Norton & Company: 1/13/2014
Trade Paperback, 400 pages
In this evocative and thrilling epic novel, fifteen-year-old Yoshi Kobayashi, child of Japan’s New Empire, daughter of an ardent expansionist and a mother with a haunting past, is on her way home on a March night when American bombers shower her city with napalm—an attack that leaves one hundred thousand dead within hours and half the city in ashen ruins. In the days that follow, Yoshi’s old life will blur beyond recognition, leading her to a new world marked by destruction and shaped by those considered the enemy: Cam, a downed bomber pilot taken prisoner by the Imperial Japanese Army; Anton, a gifted architect who helped modernize Tokyo’s prewar skyline but is now charged with destroying it; and Billy, an Occupation soldier who arrives in the blackened city with a dark secret of his own. Directly or indirectly, each will shape Yoshi’s journey as she seeks safety, love, and redemption.
The Gods of Heavenly Punishment by Jennifer Cody Epstein is a historical fiction novel focused around WWII. It is recommended, especially for those who enjoy historical fiction set during WWII that focuses on characters living in Japan.
Although The Gods of Heavenly Punishment by Jennifer Cody Epstein opens in America, most of the focus in on Japan, starting just before to just after WWII with a concluding chapter set in 1962. After introducing us to an American couple, Cam and Lacy, the novel mainly follows the Reynolds and Kobayashi families and their interconnected lives. We originally meet them at a dinner party in Japan. The main character is (supposed to be) Yoshi, daughter of a traditional father, Kenji Kobayashi, and his Westernized wife, Hana. Kenji is a builder who works for Anton Reynolds, who is living in Japan with his wife and their son, Billy. Even the American couple play into the interconnectedness when we realize that a ring Lacy gave to Cam before he flew a mission over Japan ends up in Yoshi's possession.
Based around the 1945 firebombing of Tokyo, this is a fictional account and none of the characters are based on any real historical figures. Epstein includes many period details, including the use of language which some readers may find offensive.
Epstein does an admirable job developing her characters, but, after the opening chapter with Cam and Lacy, whom I liked, I was then introduced to the characters that would compose the bulk of the novel and none of which I really liked or felt any emotional connection to. Some I actively disliked. I liked Yoshi and Billy, whom we first meet as children, but not enough to carry this novel for me. It might have appealed more to me if Epstein had chosen to carefully follow a couple characters through this time in history rather than jumping from person to person and place to place. The ring appearing through the whole novel didn't work as a unifying element for me at all. It felt contrived and predictable.
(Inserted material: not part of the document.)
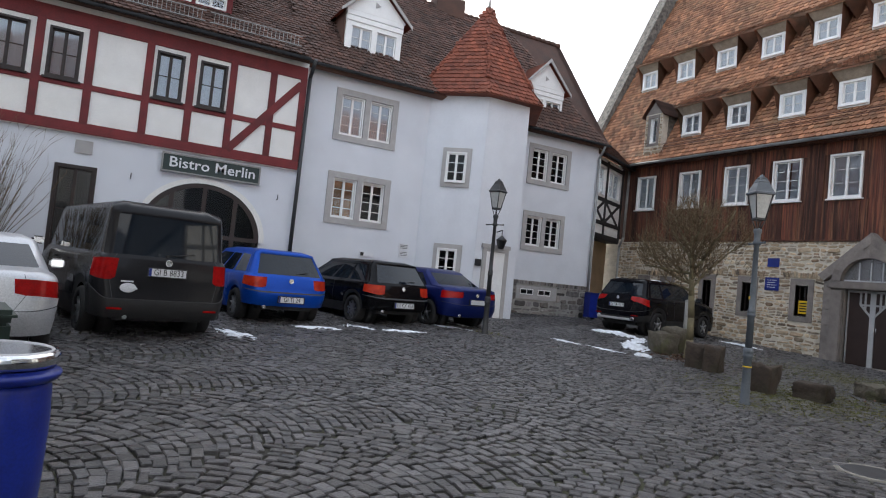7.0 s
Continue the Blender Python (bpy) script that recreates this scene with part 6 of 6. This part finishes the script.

There are parts of this novel that work very well. It is notably well written and captures period details beautifully (language use aside). But, I'll have to admit that, in the end, The Gods of Heavenly Punishment was just okay for me. From the reviews out there, though, I may be one of the few people who didn't love The Gods of Heavenly Punishment by Jennifer Cody Epstein.
The paperback edition is newly released this January.
Disclosure: I received a digital copy of this book from the Norton & Company for TLC review purposes.